### [YOUR OBJECTIVE]
Reproduce exactly the section that begins at the line containing "shutter > 0, shutter" and ends at the line containing "carried.location, carried.rotation_quaternion = m.translation, q", both lines included; omit all other lines.

[Dataset excerpt]
::::::
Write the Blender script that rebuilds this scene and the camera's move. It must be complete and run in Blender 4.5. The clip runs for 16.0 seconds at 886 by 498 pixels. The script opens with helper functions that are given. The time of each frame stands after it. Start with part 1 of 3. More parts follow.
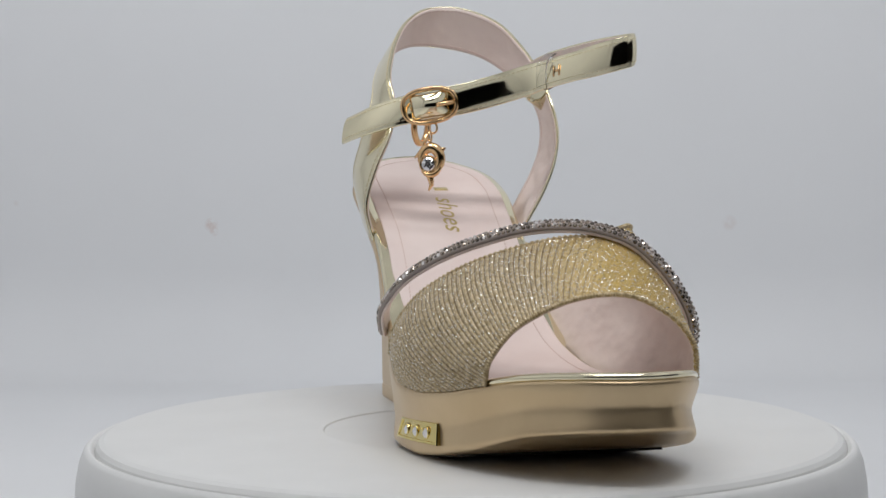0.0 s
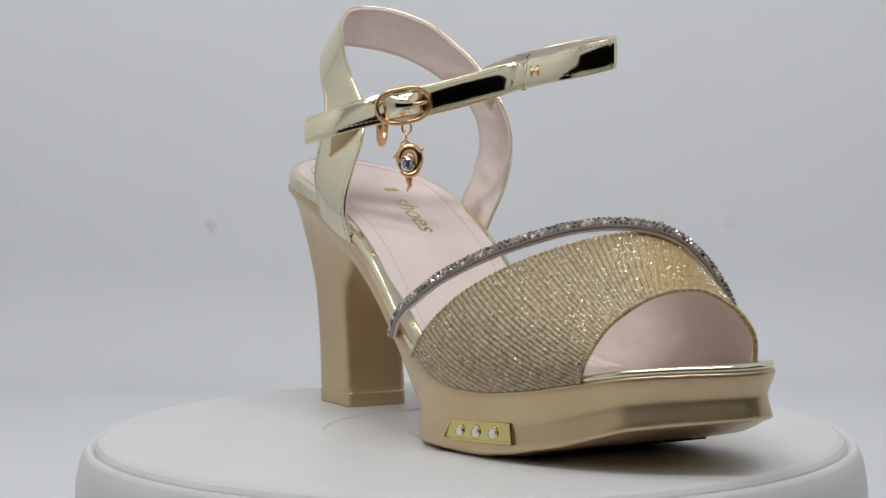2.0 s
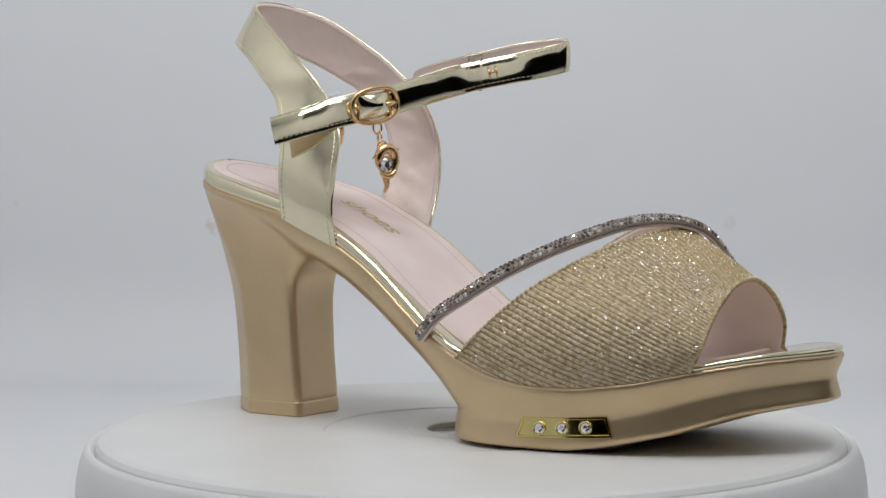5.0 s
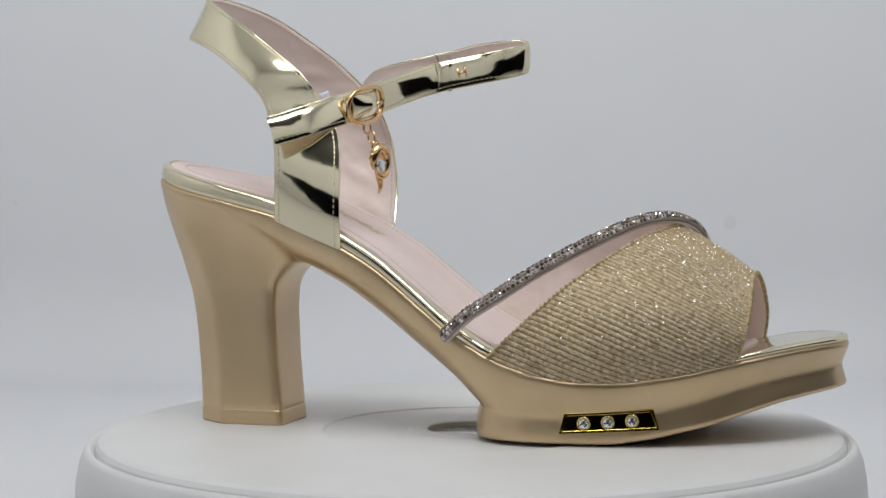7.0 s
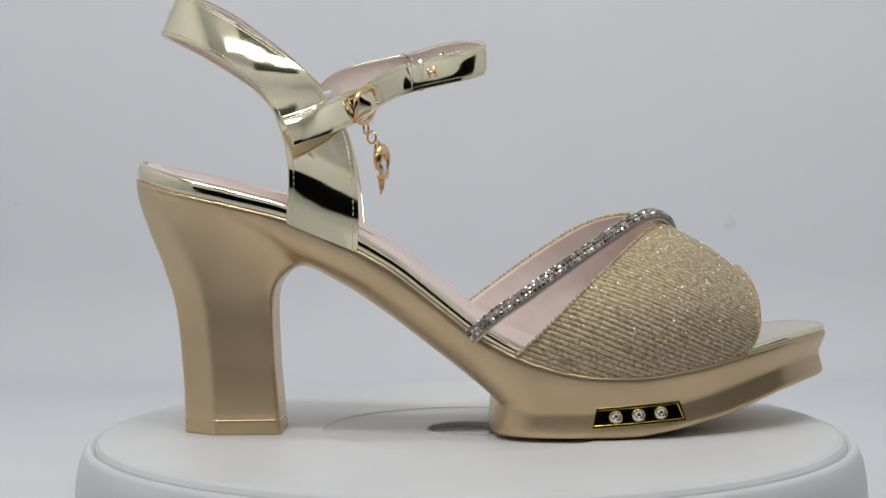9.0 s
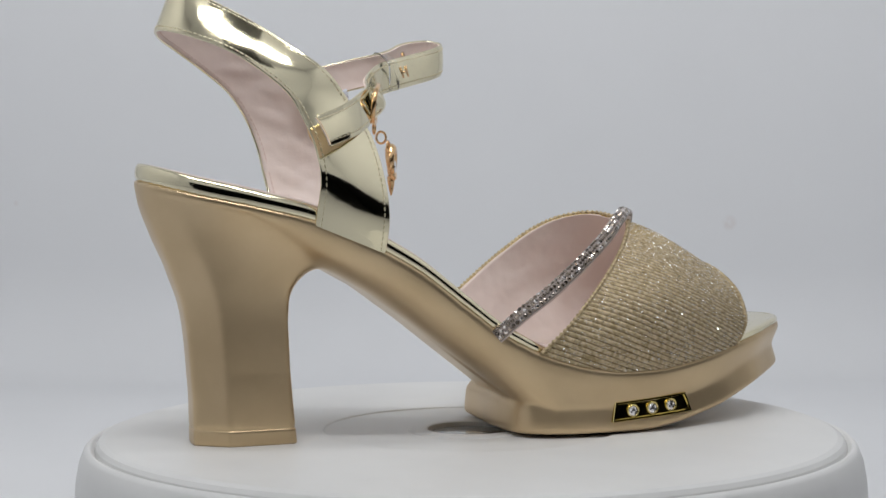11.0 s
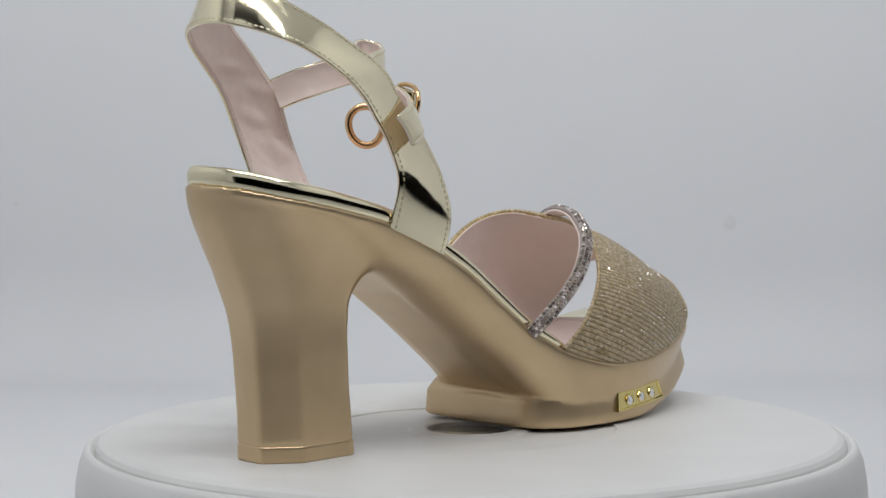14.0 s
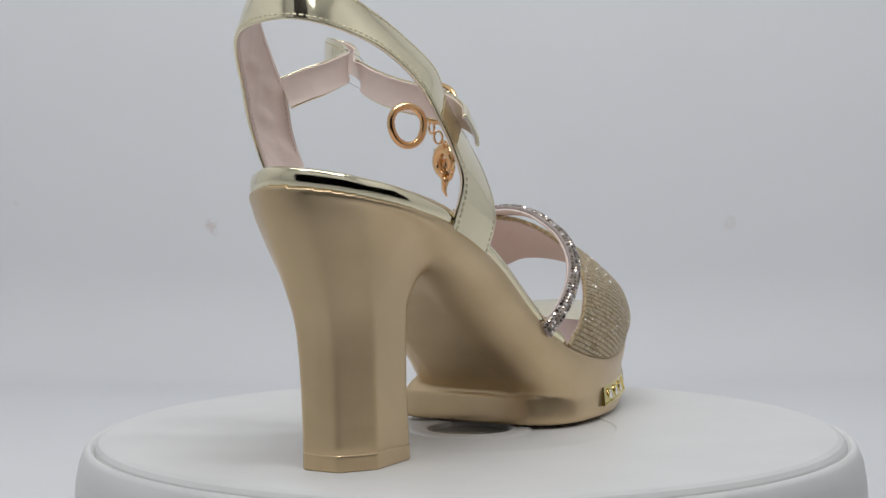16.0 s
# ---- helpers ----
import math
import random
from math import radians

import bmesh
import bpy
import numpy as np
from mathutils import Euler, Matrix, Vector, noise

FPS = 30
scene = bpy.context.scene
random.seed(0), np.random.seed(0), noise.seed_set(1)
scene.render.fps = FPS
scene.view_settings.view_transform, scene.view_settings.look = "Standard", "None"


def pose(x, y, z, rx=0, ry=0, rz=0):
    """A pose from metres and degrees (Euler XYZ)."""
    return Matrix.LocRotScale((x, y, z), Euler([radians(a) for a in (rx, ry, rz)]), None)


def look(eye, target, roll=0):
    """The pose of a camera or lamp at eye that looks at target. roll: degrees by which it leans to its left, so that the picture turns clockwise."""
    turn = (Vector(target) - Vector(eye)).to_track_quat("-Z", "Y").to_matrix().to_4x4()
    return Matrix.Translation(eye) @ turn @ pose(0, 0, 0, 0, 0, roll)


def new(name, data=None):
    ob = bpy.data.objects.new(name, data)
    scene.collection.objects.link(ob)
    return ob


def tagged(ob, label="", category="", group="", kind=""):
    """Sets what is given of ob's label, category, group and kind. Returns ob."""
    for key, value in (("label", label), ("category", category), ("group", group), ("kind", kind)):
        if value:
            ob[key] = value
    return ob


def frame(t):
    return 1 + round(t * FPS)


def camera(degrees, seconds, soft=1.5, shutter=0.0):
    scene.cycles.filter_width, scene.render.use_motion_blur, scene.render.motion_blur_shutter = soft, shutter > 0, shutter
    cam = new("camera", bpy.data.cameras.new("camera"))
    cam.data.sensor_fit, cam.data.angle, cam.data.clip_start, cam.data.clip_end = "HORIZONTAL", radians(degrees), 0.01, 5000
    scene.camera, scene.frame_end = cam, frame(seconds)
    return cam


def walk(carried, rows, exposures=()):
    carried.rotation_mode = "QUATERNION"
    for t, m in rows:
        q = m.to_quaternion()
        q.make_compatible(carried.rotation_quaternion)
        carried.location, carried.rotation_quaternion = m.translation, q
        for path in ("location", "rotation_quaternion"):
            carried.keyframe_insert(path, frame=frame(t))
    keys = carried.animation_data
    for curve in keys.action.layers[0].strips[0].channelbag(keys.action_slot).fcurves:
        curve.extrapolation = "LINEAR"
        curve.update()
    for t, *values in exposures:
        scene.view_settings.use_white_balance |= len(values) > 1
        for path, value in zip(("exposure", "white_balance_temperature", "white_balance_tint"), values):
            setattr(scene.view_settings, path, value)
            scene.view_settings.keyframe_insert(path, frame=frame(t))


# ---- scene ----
::::::
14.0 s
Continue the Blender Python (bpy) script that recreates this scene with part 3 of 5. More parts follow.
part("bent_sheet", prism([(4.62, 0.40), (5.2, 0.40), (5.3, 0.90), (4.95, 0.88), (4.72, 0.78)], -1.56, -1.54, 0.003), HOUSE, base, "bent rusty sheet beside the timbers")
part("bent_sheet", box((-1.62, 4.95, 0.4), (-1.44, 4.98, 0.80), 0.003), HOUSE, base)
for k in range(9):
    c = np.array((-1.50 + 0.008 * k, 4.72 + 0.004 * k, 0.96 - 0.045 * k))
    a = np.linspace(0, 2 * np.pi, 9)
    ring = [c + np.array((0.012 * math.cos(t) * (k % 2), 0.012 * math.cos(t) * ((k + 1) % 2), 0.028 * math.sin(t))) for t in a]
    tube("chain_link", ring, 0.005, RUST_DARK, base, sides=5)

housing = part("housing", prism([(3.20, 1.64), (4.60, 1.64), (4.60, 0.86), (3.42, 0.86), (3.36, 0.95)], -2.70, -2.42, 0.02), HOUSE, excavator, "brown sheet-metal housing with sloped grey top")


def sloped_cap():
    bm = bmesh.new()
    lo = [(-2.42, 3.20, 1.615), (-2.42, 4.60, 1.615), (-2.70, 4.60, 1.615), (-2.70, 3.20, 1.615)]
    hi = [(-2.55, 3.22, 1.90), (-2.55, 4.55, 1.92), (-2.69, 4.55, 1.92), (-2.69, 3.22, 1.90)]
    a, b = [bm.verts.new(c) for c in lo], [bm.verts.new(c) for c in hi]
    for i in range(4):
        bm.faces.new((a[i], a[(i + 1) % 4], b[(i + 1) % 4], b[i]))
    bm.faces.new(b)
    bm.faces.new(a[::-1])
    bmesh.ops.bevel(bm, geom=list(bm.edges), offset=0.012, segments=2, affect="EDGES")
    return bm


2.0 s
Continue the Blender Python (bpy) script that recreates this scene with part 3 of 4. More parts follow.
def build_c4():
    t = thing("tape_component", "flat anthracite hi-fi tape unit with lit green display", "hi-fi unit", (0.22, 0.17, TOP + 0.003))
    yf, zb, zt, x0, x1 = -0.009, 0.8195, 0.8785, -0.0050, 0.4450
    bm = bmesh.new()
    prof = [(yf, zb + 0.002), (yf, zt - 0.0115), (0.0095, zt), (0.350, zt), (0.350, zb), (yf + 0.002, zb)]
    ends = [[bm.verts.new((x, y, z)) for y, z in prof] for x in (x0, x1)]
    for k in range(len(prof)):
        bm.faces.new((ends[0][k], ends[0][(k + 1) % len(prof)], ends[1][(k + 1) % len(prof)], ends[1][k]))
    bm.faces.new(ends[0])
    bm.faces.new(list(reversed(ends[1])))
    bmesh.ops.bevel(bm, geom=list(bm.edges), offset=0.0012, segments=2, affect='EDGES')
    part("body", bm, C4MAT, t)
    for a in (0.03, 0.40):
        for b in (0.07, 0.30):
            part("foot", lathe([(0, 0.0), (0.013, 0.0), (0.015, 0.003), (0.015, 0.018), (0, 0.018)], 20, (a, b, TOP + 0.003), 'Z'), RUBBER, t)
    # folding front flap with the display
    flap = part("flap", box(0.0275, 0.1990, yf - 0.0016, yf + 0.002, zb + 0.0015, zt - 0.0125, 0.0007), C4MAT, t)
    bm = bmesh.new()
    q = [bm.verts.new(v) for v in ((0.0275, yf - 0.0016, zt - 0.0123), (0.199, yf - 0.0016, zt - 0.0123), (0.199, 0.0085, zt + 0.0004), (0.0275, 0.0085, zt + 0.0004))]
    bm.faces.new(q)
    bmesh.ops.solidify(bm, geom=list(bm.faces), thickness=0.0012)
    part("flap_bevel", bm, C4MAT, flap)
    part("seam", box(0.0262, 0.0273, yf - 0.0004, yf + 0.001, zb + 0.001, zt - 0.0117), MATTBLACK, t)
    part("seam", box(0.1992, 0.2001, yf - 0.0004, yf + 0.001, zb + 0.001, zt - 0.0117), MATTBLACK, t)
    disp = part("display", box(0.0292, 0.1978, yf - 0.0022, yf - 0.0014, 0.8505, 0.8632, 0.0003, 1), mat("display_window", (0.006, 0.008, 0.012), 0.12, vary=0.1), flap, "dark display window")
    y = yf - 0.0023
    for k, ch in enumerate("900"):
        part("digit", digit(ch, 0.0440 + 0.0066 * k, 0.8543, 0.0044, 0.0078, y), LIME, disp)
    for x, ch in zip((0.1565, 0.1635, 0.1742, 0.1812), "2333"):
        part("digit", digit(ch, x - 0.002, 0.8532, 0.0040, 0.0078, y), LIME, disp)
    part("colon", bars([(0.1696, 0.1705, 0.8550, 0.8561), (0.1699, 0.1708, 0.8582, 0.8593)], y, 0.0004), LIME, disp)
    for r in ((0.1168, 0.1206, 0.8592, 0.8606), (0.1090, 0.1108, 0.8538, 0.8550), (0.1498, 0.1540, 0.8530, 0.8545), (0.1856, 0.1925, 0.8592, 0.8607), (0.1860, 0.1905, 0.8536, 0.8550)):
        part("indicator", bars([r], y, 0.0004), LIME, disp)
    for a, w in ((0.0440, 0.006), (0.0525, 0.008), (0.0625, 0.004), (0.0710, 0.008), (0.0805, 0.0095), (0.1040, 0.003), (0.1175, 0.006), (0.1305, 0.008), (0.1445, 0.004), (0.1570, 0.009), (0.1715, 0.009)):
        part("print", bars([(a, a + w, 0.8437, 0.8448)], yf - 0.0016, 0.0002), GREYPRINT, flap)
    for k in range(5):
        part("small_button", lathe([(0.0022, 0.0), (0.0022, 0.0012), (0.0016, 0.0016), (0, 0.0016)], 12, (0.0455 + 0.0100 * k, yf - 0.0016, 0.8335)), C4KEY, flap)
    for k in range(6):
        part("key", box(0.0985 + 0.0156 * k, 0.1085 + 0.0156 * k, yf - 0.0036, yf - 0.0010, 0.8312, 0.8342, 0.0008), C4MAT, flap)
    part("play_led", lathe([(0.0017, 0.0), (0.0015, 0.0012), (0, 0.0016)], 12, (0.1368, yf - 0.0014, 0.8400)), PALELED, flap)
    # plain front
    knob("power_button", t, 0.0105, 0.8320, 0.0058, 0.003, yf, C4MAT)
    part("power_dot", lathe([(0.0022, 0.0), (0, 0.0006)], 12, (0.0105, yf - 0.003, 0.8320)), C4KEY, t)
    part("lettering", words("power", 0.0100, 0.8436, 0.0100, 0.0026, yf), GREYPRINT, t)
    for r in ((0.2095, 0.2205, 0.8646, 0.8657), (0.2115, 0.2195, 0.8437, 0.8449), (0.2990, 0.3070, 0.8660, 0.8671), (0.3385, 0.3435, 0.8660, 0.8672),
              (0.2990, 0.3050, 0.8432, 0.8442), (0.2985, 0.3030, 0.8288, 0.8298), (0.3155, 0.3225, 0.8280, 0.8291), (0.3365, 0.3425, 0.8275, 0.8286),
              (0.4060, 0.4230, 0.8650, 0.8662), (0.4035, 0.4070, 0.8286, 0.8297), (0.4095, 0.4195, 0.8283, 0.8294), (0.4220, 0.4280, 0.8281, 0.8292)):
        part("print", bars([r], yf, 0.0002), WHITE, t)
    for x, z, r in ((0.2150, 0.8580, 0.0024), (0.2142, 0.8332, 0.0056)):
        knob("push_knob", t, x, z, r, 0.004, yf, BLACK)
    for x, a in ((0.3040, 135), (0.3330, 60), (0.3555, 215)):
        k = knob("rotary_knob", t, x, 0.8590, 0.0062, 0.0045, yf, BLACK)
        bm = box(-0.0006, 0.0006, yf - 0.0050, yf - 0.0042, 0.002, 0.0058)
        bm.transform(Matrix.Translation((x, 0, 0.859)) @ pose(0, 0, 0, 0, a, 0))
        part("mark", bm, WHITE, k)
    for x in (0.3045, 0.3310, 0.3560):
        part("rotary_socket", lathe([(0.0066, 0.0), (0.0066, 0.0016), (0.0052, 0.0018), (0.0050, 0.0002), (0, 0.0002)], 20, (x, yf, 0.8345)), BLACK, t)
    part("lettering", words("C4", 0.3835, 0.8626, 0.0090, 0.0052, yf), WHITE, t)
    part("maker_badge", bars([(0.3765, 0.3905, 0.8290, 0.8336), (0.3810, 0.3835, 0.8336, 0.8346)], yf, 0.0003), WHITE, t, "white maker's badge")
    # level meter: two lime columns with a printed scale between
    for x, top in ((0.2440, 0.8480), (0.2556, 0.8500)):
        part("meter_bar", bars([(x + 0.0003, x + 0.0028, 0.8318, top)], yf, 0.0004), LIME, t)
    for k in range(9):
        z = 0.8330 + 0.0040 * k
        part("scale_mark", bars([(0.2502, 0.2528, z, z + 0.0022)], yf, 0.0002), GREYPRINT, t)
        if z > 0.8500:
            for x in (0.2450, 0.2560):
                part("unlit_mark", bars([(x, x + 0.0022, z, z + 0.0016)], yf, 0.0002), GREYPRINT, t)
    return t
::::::
### [FINAL RESULT]
    scene.cycles.filter_width, scene.render.use_motion_blur, scene.render.motion_blur_shutter = soft, shutter > 0, shutter
    cam = new("camera", bpy.data.cameras.new("camera"))
    cam.data.sensor_fit, cam.data.angle, cam.data.clip_start, cam.data.clip_end = "HORIZONTAL", radians(degrees), 0.01, 5000
    scene.camera, scene.frame_end = cam, frame(seconds)
    return cam


def walk(carried, rows, exposures=()):
    carried.rotation_mode = "QUATERNION"
    for t, m in rows:
        q = m.to_quaternion()
        q.make_compatible(carried.rotation_quaternion)
        carried.location, carried.rotation_quaternion = m.translation, q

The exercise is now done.